The lease agreements all contained a repair clause dealing with Mobil’s obligations to keep the land “in good order and clean and tidy” during the term and to deliver it in that condition on termination. The leases permitted the storage, handling and blending of petroleum products but prohibited any noisy or offensive trade or business and required Mobil to comply with all relevant regulatory requirements.

The question for the Court was whether delivery of the land at termination meant remediation of the contamination.

Factually, the key findings were that Mobil’s predecessors had occupied the site since the 1920’s and that the parties knew the land was contaminated from the 1970’s. The relevant leases were entered into between the parties in 1985. At the time the tenancies came to an end in 2011, remediation work costing between $10-50 million (depending on who was doing the work) was required.

Development Auckland said Mobil was to foot the bill under the terms of the lease. Mobil said that the terms of the lease did not require it to foot the bill.

The High Court found in Mobil’s favour and found that having regard to the land’s contamination in the 70’s one would have expected any remediation from contamination to be explicitly addressed in the lease rather than left for inference from the general wording of the clean and tidy clauses.

The Court of Appeal disagreed. It reviewed, at some length, the law of waste, and took the view that permission to use the site for oil storage did not amount to authorisation of incidental contamination. It was of the view that there had been a breach of the covenant not to injure the lessor. The Court saw the clean and tidy obligation as naturally extending to the subsurface and it saw Mobil as coming to the negotiating table in 1985 with an actual or potential liability for its prior contamination. The Court traversed all the correspondence between the parties leading up to the execution of the 1985 leases in order to get to that point and the majority found that all the contamination – not just the contamination caused post-1985 should be remediated by Mobil.

Mobil appealed and were successful. Amongst other things the Supreme Court considered it important that there were multiple causes of the contamination; that contamination was an incident of the permitted use of bulk oil storage; and that there was no claim by Auckland Harbour Board for Mobil to remediate the land when it was surrendered to it in 1985; as relevant. The Supreme Court favoured the High Court’s assessment of the contractual terms and emphasised that the word “keep” in keep tidy, is future looking and not a word which is apt to signify an obligation to effect transformative change (such as extensive and expensive remediation). The Supreme Court rejected that the clean and tidy clause meant that Mobil would be liable for any contamination and also rejected the suggestion that a term be implied into the contract which would require Mobil to prevent contamination – such a term was not necessary to give business efficacy and did not “go without saying”.

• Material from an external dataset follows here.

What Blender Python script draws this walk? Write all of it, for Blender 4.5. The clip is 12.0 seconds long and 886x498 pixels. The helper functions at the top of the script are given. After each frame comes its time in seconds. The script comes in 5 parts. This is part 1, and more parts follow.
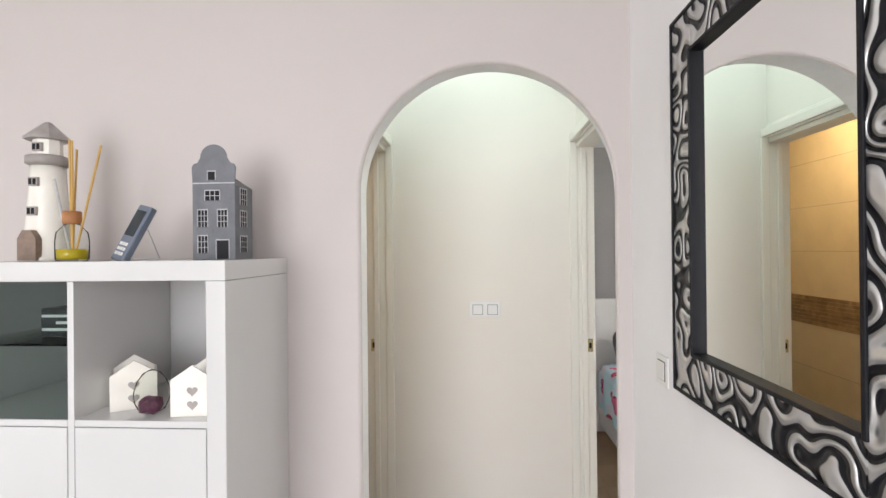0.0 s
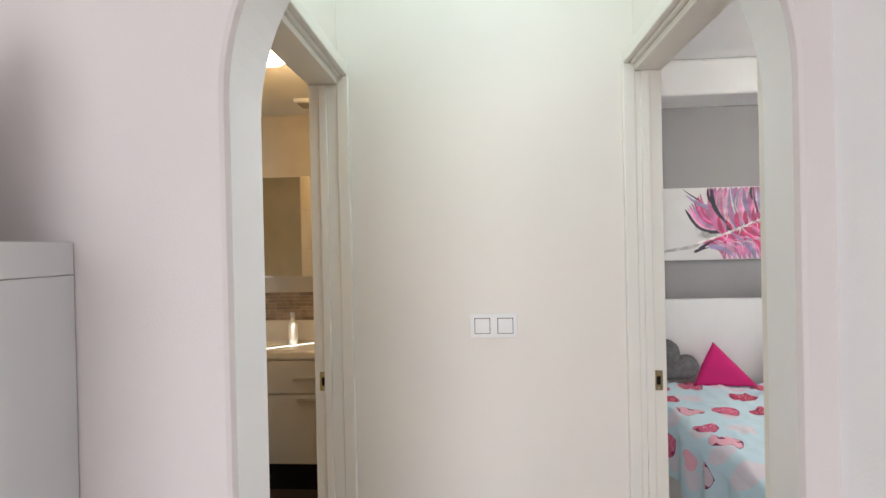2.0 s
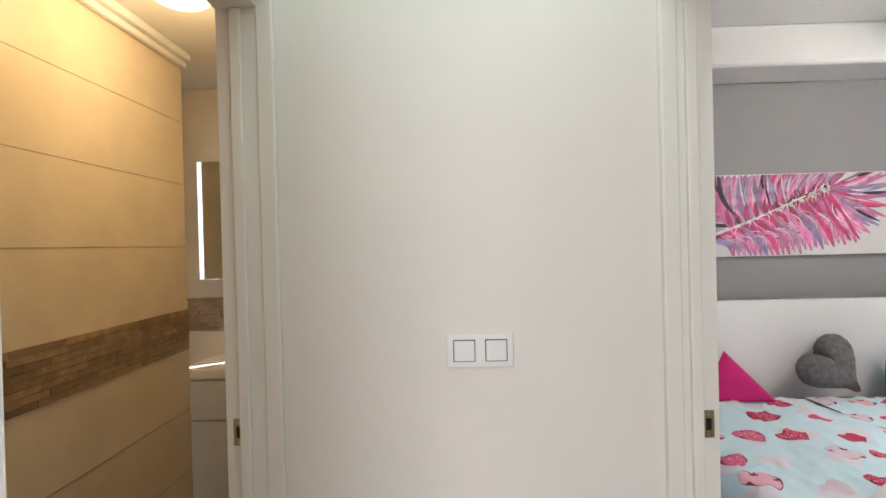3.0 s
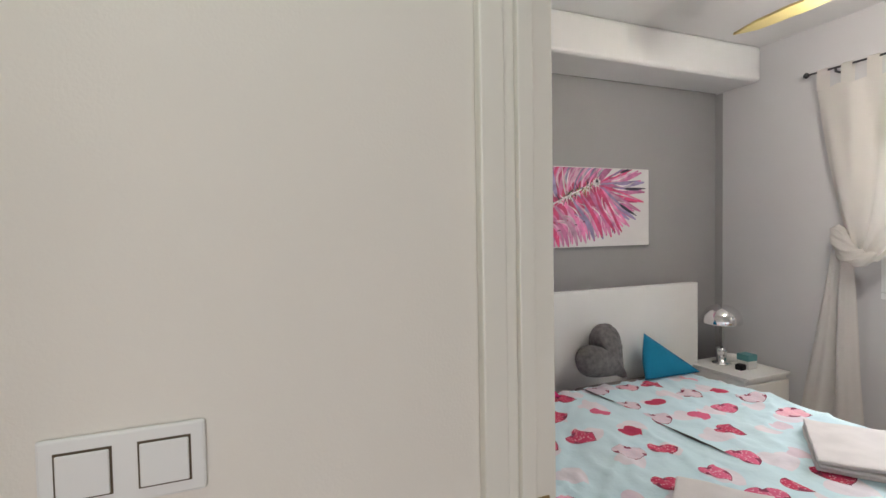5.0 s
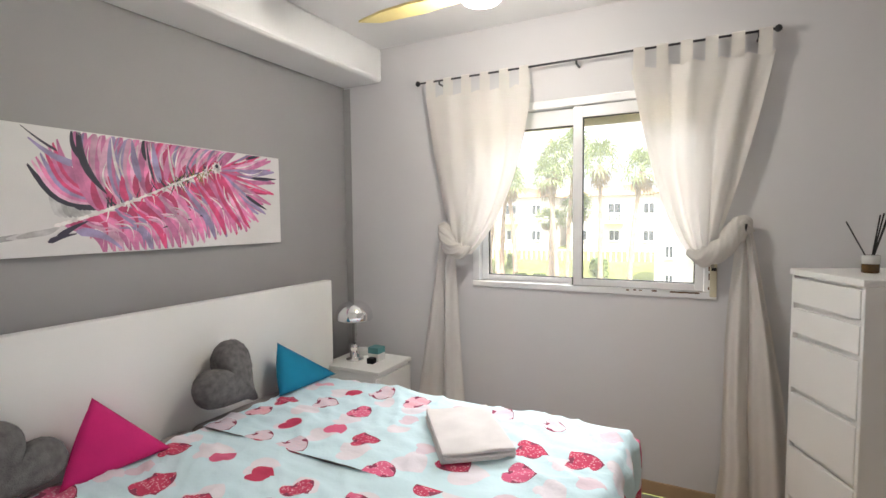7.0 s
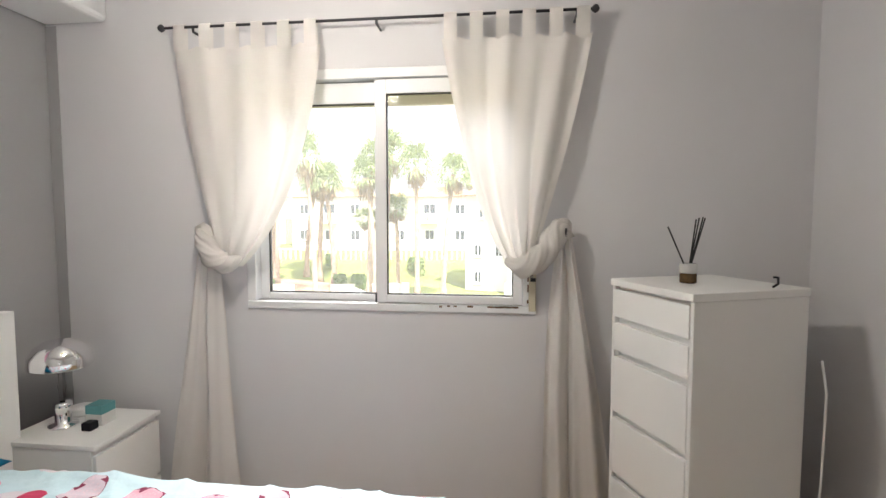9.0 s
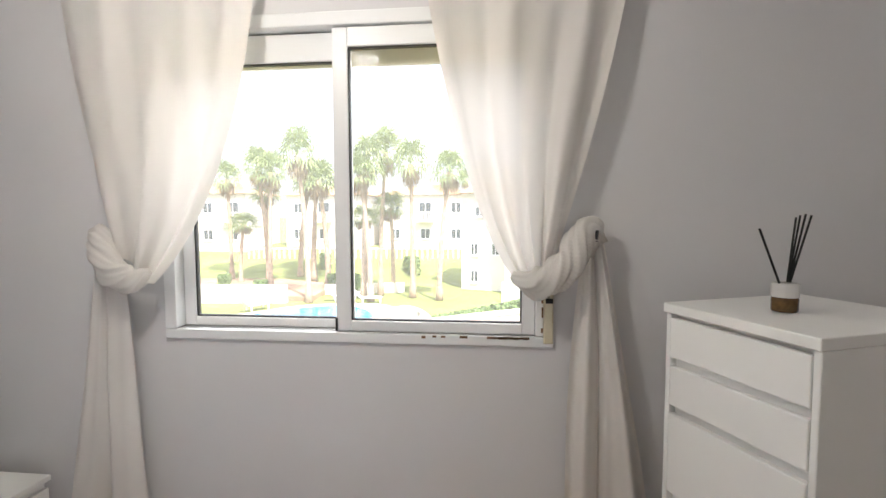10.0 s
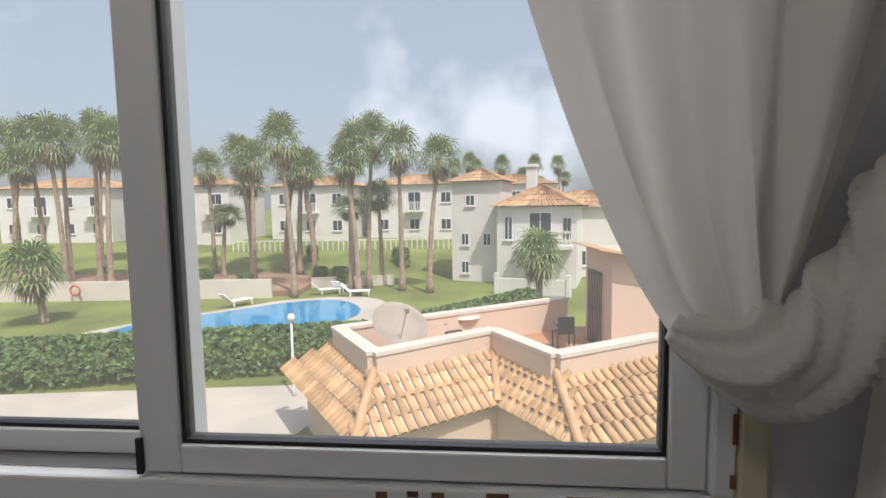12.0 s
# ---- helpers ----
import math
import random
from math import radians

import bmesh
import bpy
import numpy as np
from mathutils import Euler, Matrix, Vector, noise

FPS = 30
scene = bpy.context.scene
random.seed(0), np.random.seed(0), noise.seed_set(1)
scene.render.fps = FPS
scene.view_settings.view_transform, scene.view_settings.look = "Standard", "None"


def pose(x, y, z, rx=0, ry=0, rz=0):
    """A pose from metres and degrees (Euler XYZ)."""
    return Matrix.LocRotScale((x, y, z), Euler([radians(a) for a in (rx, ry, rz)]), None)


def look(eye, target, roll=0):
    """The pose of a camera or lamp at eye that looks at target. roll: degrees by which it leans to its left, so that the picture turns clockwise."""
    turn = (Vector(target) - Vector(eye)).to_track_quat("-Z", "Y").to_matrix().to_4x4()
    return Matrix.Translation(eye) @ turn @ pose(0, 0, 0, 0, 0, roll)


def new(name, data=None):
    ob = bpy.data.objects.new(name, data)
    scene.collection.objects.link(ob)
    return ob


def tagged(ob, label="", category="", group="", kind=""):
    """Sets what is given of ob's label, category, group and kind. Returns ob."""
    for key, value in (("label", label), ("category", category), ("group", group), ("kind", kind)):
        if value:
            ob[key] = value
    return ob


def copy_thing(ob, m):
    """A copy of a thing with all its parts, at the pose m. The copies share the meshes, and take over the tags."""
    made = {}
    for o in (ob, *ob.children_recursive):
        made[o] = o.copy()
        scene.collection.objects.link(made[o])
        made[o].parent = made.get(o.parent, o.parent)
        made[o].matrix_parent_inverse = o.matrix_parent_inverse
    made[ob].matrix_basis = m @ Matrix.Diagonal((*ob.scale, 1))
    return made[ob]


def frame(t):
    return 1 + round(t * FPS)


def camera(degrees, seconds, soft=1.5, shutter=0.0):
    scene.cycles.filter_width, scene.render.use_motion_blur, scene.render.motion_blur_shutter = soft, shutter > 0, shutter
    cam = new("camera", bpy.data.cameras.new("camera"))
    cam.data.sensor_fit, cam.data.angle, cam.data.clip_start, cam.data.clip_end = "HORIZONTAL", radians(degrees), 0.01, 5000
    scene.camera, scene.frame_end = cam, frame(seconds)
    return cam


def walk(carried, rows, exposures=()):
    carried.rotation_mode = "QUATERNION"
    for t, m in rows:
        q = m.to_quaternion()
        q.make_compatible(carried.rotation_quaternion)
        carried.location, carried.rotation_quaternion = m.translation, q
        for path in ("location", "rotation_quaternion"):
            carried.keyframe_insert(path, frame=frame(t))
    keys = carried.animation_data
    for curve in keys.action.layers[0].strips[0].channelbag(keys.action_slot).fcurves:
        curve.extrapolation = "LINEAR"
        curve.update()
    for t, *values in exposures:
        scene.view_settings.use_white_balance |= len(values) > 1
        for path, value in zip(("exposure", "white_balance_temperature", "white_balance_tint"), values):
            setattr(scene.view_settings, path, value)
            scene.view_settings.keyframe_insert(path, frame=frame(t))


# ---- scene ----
cam = camera(84.12, 12.0)
# t, x, y, z, yaw, pitch, roll
ROWS = [
    (0, -0.000, -0.000, 1.490, 3.65, 0.18, 0.57),
    (0.5, 0.004, 0.145, 1.479, 4.08, 0.05, 0.56),
    (1, -0.015, 0.354, 1.471, 3.98, -0.01, 0.69),
    (1.5, -0.012, 0.601, 1.462, 3.67, 0.01, 0.90),
    (2, -0.001, 0.832, 1.453, 3.85, -0.24, 1.25),
    (2.5, -0.029, 1.067, 1.438, 3.00, -0.27, 1.50),
    (4.5, 0.146, 1.710, 1.449, -13.51, -1.94, 0.71),
    (5, 0.163, 1.787, 1.438, -22.54, -2.05, 1.03),
    (5.5, 0.212, 1.841, 1.444, -32.70, -2.57, 1.05),
    (6, 0.310, 1.922, 1.451, -43.18, -3.08, 1.04),
    (6.5, 0.420, 1.982, 1.448, -52.88, -3.12, 0.82),
    (7, 0.493, 2.054, 1.453, -62.74, -3.48, 0.56),
    (7.5, 0.579, 2.129, 1.451, -71.30, -3.47, 0.35),
    (9.5, 1.367, 2.115, 1.460, -84.12, -3.73, -0.05),
    (10, 1.668, 2.140, 1.459, -83.91, -3.83, 0.15),
    (10.5, 1.981, 2.159, 1.440, -83.79, -3.72, 0.43),
    (11, 2.240, 2.179, 1.422, -83.97, -3.93, 0.57),
    (11.5, 2.483, 2.221, 1.416, -84.63, -4.35, 0.71),
    (12, 2.684, 2.250, 1.393, -85.13, -4.95, 0.79),
]

# ---------- world, sun, lamps ----------
EXPOSURES = [(0.0, 2.02, 6350, 9), (1.0, 2.08, 6150, 9), (1.5, 2.0, 6000, 9), (2.0, 1.95, 6250, 11), (2.5, 1.9, 6300, 11), (4.5, 1.6, 6500, 11), (5.0, 1.45, 6500, 11), (5.5, 1.3, 6500, 10),
             (6.0, 1.3, 6500, 10), (6.5, 1.55, 6500, 9), (7.0, 1.75, 6500, 10), (7.5, 1.8, 6500, 10), (9.5, 1.8, 6500, 10), (10.5, 1.3, 6300, 11), (11.0, 0.85, 6300, 12), (11.5, 0.25, 6250, 12), (12.0, -0.1, 6250, 11)]
walk(cam, [(t, pose(x, y, z, 90 + pitch, roll, yaw)) for t, x, y, z, yaw, pitch, roll in ROWS], EXPOSURES)

world = bpy.data.worlds.new("sky")
scene.world = world
world.use_nodes = True
wn = world.node_tree
sky = wn.nodes.new("ShaderNodeTexSky")
sky.sky_type = "NISHITA"
sky.sun_disc = False
SUN_EL, SUN_ROT = 58.0, 235.0
sky.sun_elevation, sky.sun_rotation = radians(SUN_EL), radians(SUN_ROT)
sky.dust_density = 5.0
cloud_at, cloud_noise, cloud_mask, cloud_mix = (wn.nodes.new("ShaderNode" + k) for k in ("TexCoord", "TexNoise", "MapRange", "Mix"))
cloud_noise.inputs["Scale"].default_value, cloud_noise.inputs["Detail"].default_value = 3.2, 6
cloud_mask.inputs["From Min"].default_value, cloud_mask.inputs["From Max"].default_value, cloud_mask.inputs["To Max"].default_value = 0.55, 0.68, 0.85
cloud_mask.inputs["To Min"].default_value = 0.30
cloud_mix.data_type = "RGBA"
cloud_mix.inputs[7].default_value = (6.6, 6.9, 7.4, 1)
wn.links.new(cloud_at.outputs["Generated"], cloud_noise.inputs["Vector"])
wn.links.new(cloud_noise.outputs[0], cloud_mask.inputs[0])
wn.links.new(cloud_mask.outputs[0], cloud_mix.inputs[0])
wn.links.new(sky.outputs[0], cloud_mix.inputs[6])
wn.links.new(cloud_mix.outputs[2], wn.nodes["Background"].inputs[0])
wn.nodes["Background"].inputs[1].default_value = 0.15


def lamp(name, kind, m, power, size=0.2, size_y=0.0, colour=(1, 1, 1)):
    d = bpy.data.lights.new(name, kind)
    d.energy, d.color = power, colour
    if kind == "AREA":
        d.size = size
        if size_y:
            d.shape, d.size_y = "RECTANGLE", size_y
    elif kind == "POINT":
        d.shadow_soft_size = size
    ob = new(name, d)
    ob.matrix_world = m
    return ob


sun = bpy.data.lights.new("sun", "SUN")
sun.energy, sun.angle, sun.color = 4.1, radians(0.6), (1.0, 0.95, 0.88)
sun_ob = new("sun", sun)
az = radians(SUN_ROT)
SUN_FROM = Vector((math.sin(az) * math.cos(radians(SUN_EL)), math.cos(az) * math.cos(radians(SUN_EL)), math.sin(radians(SUN_EL))))
sun_ob.matrix_world = look(SUN_FROM * 50, (0, 0, 0))
# daylight in the living room's glazed door, behind the walker
lamp("daylight_living", "AREA", look((-1.3, -2.72, 1.45), (-0.6, 0, 1.3)), 20, 2.0, 2.1, (1.0, 0.965, 0.96))
# added area lamp outside, above view, standing in for skylight through the bedroom window
lamp("daylight_window", "AREA", look((4.40, 2.65, 3.05), (1.5, 2.95, 0.7)), 55, 1.9, 1.5, (1.0, 0.985, 0.965))
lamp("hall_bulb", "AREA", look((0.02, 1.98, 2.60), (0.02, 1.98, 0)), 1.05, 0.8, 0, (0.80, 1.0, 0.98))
lamp("bath_bulb", "POINT", pose(-0.89, 2.90, 2.22), 2.6, 0.09, 0, (1.0, 0.66, 0.30))
lamp("fan_bulb", "POINT", pose(2.29, 2.805, 2.24), 9.8, 0.08, 0, (1.0, 0.93, 0.84))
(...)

In short, be very clear from the outset what each party’s obligations and rights are to be – particularly having regard to the nature of the use of the premises – and ensure they are clearly spelt out in the agreement. In this case, after years of legal flip-flops, Auckland now has to wear the costs of site remediation which would arguably take away any profit to it after all the years of leasing it plus pay costs to Mobil – the ratepayers will not be happy!